● **Exercise task**: Set down, please, exactly the lines below that run from the line with "# ---- helpers" to the line with "scene.render.fps = FPS", both lines included.

● **Available records**:
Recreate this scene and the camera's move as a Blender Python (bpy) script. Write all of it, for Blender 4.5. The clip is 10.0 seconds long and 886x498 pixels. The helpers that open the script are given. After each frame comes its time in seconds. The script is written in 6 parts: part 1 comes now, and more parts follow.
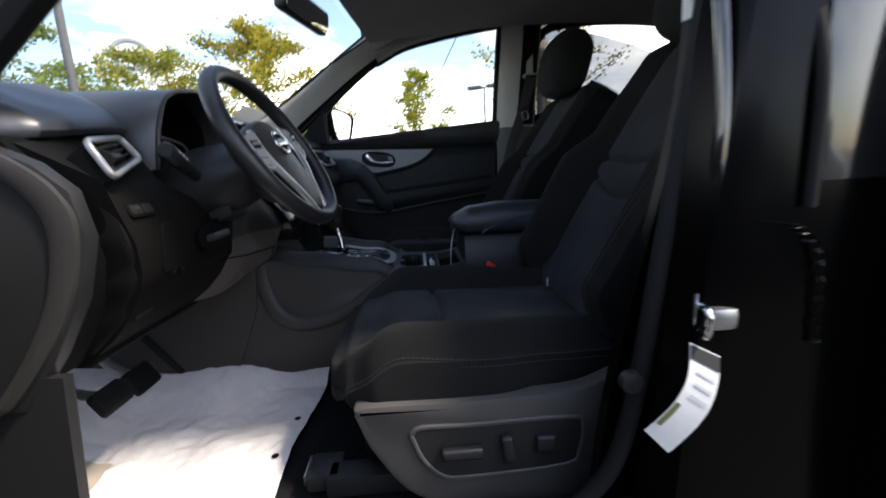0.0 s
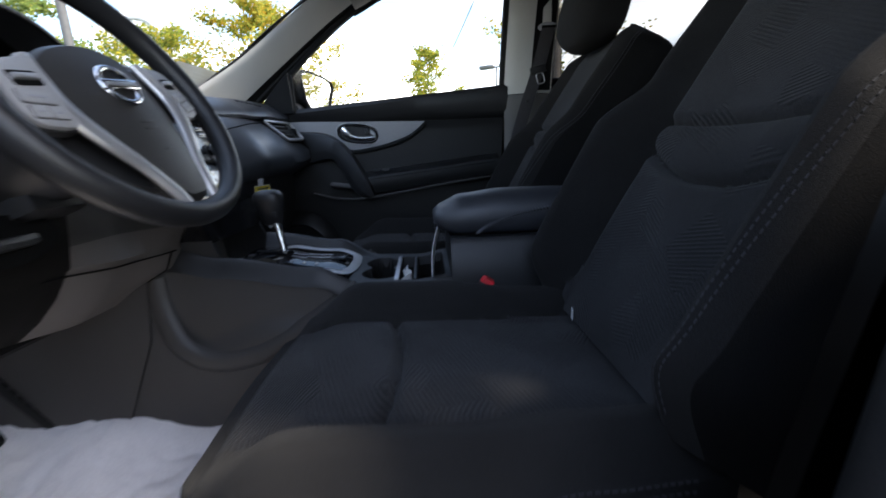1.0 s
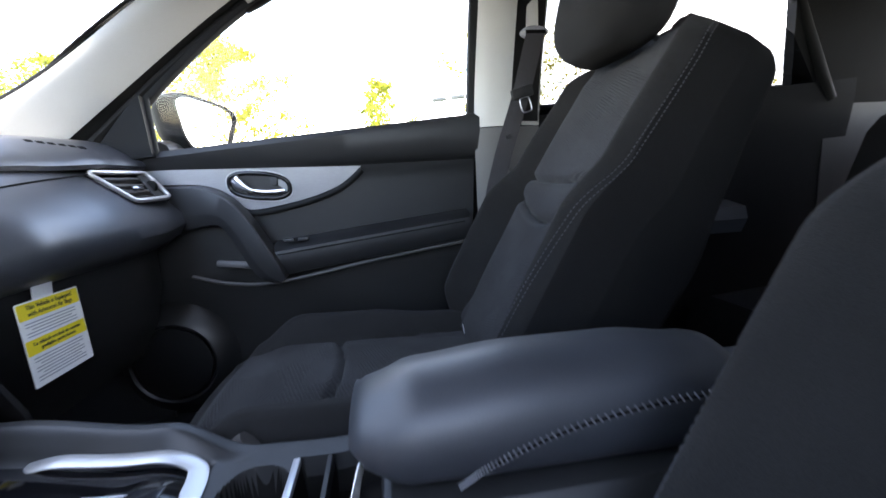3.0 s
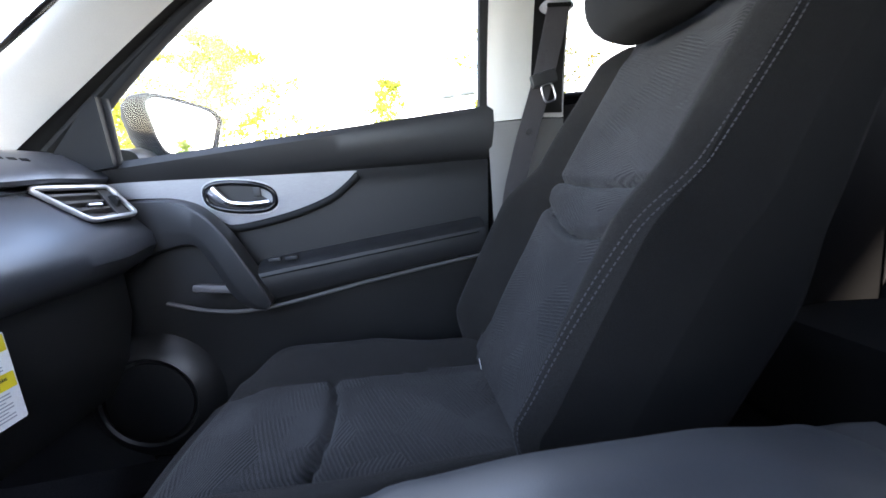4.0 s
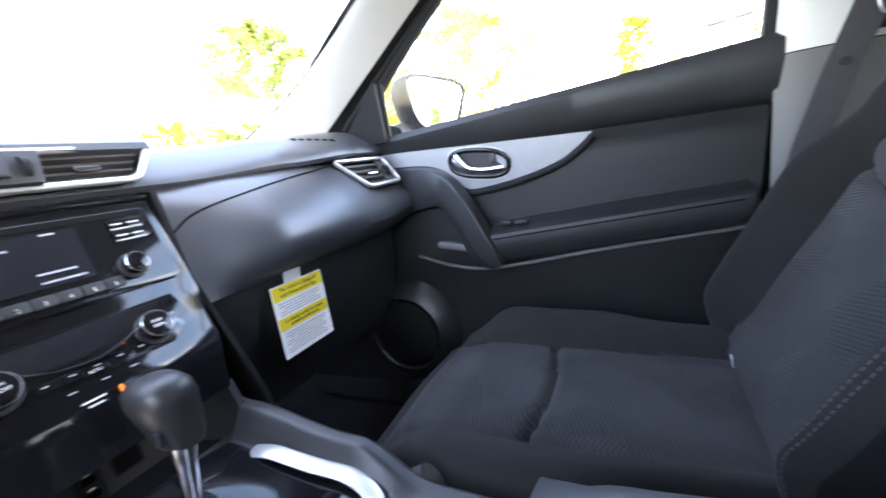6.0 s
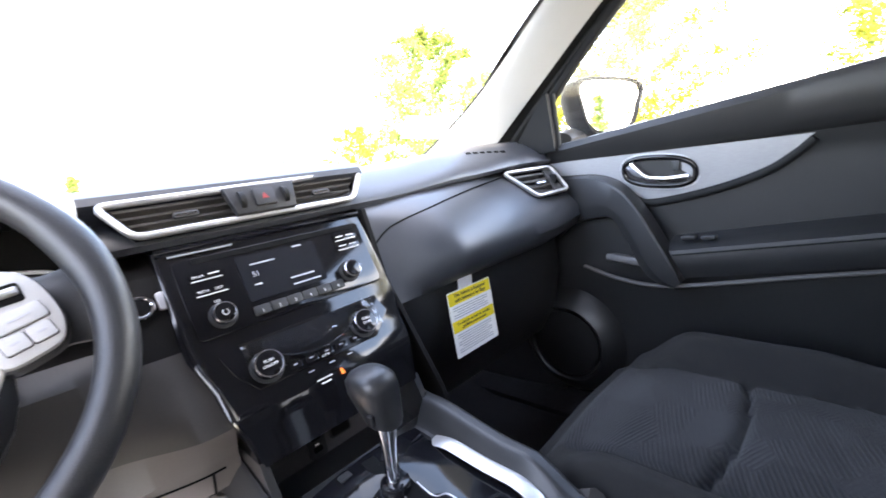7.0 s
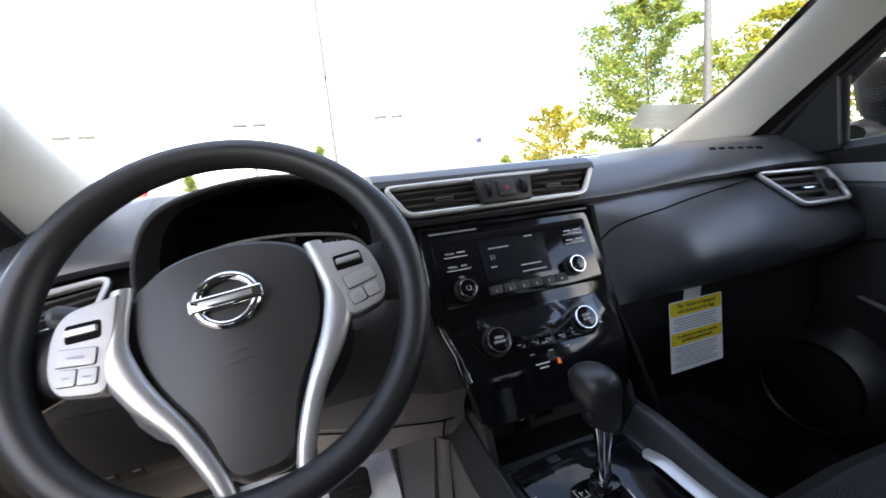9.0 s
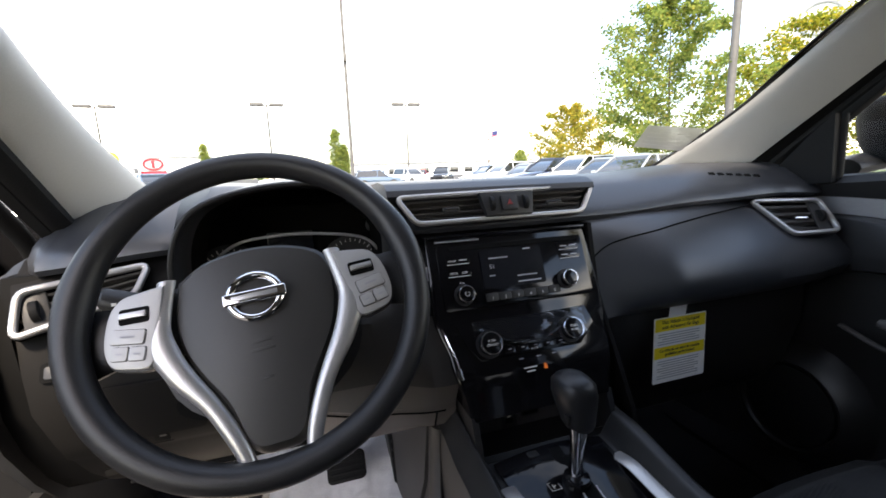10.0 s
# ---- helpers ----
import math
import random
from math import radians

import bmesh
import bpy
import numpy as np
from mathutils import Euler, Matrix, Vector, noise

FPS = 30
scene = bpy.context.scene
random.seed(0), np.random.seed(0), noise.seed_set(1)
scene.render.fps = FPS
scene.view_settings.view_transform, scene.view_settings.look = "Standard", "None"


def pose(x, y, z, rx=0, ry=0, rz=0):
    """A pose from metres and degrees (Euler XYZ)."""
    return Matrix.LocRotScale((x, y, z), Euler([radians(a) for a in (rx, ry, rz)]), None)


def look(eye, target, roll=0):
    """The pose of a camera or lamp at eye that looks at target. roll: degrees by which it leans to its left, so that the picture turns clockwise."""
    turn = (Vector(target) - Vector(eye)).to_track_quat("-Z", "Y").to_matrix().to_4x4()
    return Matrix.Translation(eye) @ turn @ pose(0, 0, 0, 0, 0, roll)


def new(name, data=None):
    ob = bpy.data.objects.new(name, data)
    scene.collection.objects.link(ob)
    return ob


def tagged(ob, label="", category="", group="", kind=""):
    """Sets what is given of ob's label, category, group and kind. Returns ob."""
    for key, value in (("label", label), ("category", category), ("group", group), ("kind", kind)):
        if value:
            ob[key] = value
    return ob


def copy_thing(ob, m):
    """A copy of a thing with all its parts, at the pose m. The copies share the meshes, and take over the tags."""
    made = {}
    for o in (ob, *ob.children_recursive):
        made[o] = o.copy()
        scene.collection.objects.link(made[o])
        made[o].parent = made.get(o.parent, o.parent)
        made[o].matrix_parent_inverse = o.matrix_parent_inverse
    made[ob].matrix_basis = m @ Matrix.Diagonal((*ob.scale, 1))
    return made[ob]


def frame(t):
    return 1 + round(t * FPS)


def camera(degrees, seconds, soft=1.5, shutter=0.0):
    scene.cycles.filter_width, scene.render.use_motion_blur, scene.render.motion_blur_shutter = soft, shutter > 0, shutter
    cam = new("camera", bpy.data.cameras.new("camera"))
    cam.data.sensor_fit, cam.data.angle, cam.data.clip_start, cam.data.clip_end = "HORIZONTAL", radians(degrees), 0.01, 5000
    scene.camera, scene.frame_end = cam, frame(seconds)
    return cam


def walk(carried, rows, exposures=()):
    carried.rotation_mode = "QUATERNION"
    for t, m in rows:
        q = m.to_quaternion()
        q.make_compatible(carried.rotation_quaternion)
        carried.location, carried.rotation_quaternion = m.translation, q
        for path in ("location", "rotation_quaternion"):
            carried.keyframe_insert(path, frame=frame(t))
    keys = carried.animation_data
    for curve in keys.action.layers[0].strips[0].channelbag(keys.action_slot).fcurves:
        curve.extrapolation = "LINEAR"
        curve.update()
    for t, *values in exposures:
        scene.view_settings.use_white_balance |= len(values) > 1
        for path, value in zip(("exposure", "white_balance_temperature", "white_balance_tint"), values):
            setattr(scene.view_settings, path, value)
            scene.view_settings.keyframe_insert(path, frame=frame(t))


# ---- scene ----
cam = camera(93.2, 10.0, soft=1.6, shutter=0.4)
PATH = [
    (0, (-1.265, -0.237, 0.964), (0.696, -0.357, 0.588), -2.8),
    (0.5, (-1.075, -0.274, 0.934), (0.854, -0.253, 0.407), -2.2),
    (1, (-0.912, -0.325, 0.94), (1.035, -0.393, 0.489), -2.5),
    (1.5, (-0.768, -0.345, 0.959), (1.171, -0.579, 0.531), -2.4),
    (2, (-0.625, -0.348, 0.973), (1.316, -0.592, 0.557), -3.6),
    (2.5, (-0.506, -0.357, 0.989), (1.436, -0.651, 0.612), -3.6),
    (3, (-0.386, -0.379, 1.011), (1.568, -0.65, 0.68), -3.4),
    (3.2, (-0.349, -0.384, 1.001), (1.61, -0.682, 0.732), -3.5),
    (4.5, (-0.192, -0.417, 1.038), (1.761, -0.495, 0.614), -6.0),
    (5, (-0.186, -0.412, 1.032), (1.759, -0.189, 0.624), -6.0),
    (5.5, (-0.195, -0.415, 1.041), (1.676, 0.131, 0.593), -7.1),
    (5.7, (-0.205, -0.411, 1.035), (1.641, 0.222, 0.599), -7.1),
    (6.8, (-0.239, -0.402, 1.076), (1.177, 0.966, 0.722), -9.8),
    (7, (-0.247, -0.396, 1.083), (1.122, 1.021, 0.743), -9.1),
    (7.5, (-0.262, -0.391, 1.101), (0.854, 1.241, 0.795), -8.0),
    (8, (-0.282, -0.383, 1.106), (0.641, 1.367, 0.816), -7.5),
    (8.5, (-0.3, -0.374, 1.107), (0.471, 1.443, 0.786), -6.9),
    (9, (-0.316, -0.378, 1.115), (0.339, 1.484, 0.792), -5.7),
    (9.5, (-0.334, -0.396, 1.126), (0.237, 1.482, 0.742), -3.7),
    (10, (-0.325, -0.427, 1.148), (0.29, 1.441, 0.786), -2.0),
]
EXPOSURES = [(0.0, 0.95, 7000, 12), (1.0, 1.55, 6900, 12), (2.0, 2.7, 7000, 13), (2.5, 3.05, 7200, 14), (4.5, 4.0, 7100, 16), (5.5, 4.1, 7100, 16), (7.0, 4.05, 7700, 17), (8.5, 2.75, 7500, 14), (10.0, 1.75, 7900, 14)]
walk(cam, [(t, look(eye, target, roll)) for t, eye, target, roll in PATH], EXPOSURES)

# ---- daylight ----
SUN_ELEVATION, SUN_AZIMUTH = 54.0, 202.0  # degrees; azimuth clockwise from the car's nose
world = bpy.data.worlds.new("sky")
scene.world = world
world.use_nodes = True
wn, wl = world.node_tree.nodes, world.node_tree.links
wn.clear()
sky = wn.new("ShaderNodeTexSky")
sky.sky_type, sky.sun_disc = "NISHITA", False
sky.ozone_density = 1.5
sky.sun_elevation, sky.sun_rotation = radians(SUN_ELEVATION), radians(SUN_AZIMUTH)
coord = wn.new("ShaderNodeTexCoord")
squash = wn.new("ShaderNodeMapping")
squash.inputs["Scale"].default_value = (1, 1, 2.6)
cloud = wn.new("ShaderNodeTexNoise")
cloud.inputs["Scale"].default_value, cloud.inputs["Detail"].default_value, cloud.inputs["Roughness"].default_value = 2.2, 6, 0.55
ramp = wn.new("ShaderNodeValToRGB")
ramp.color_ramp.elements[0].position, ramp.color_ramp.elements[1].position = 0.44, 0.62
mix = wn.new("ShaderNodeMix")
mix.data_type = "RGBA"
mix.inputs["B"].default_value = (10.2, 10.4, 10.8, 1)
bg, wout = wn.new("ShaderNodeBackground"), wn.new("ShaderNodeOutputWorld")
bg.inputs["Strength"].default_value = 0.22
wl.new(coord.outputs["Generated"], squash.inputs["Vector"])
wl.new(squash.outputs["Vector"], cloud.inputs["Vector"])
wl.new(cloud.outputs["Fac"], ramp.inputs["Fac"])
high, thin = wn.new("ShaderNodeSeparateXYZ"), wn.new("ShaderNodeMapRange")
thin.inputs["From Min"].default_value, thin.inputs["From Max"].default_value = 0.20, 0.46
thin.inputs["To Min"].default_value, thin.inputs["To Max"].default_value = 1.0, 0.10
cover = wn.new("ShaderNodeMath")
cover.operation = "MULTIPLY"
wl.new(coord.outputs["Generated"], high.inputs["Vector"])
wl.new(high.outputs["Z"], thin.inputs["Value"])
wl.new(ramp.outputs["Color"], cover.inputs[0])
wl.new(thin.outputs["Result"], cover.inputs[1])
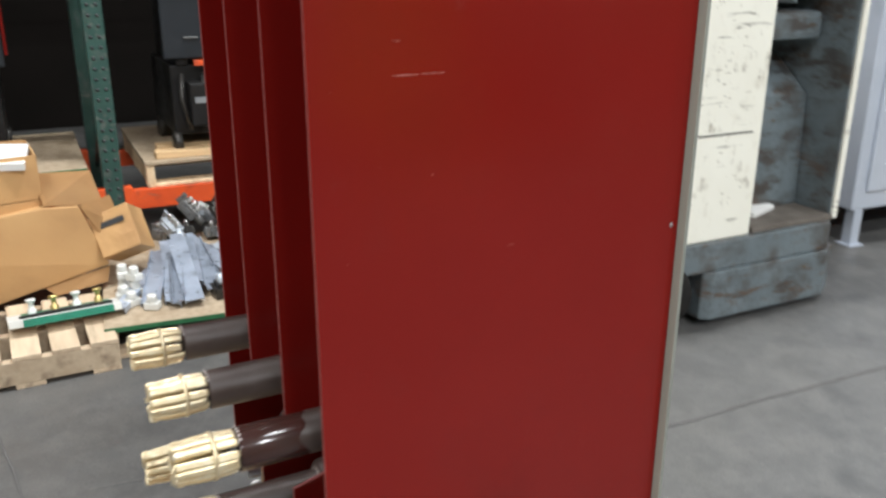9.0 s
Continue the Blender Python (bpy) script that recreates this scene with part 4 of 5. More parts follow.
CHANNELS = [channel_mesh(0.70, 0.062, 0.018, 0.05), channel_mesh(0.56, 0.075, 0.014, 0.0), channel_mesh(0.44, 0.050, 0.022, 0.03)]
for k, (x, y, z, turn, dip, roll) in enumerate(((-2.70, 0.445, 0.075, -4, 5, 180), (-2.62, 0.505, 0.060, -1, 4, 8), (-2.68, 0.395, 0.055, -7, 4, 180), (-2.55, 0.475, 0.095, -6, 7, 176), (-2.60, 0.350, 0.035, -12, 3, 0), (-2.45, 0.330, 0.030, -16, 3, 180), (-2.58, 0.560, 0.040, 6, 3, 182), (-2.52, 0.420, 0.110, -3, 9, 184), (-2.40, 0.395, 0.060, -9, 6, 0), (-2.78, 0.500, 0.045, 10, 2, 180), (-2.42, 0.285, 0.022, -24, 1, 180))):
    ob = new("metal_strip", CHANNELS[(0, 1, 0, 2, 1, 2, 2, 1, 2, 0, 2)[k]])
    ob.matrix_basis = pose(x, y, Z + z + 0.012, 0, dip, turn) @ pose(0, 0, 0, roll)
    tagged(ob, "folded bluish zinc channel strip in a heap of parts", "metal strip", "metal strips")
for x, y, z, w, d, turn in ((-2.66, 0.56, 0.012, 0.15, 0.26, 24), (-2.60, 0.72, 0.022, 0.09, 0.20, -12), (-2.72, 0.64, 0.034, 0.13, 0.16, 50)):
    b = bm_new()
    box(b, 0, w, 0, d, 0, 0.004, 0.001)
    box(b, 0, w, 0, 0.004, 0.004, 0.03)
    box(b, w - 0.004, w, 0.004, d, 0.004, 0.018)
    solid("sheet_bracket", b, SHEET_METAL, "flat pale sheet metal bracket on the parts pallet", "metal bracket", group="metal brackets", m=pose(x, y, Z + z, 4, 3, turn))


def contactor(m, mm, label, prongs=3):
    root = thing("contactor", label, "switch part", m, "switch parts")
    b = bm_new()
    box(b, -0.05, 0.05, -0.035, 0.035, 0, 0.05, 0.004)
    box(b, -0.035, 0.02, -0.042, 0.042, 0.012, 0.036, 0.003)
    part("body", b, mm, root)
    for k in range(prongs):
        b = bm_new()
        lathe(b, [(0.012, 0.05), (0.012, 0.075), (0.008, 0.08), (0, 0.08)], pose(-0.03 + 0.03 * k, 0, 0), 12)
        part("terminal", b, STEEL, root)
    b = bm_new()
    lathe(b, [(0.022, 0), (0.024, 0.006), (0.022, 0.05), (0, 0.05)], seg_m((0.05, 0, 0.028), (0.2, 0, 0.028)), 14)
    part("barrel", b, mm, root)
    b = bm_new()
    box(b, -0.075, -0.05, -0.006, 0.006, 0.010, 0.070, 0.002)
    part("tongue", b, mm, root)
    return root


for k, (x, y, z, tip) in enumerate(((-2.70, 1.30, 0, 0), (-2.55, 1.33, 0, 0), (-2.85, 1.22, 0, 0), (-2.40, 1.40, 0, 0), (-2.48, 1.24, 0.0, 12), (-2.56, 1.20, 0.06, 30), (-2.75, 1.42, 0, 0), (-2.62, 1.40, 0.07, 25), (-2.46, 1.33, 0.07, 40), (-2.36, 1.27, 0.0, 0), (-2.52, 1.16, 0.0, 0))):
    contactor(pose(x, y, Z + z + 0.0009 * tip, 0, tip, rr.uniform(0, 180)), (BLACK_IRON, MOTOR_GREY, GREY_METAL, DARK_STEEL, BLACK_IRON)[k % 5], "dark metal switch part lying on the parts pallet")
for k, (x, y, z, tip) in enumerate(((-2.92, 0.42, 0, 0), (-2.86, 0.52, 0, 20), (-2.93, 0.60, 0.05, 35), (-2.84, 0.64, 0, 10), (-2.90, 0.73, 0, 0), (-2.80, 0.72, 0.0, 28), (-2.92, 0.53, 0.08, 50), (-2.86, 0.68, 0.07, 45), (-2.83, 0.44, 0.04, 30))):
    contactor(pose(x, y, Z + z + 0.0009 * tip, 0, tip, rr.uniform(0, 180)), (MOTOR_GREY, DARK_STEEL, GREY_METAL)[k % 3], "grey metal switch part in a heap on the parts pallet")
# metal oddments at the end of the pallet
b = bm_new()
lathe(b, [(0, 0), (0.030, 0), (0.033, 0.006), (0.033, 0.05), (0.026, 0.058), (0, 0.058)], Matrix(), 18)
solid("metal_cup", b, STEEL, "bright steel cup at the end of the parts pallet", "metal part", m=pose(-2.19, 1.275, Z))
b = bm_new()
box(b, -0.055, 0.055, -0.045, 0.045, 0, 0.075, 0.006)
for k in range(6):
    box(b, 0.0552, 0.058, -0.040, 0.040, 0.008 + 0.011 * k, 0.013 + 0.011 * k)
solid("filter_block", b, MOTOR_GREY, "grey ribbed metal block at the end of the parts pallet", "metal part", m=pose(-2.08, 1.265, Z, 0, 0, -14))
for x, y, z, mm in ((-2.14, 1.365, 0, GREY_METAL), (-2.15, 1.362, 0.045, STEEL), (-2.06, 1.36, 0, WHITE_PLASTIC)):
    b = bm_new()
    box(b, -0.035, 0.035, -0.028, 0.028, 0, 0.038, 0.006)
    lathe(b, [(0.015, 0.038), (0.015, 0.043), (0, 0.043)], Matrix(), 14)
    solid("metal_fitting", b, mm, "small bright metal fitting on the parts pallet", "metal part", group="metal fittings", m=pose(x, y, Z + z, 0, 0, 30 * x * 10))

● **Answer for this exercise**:
# ---- helpers ----
import math
import random
from math import radians

import bmesh
import bpy
import numpy as np
from mathutils import Euler, Matrix, Vector, noise

FPS = 30
scene = bpy.context.scene
random.seed(0), np.random.seed(0), noise.seed_set(1)
scene.render.fps = FPS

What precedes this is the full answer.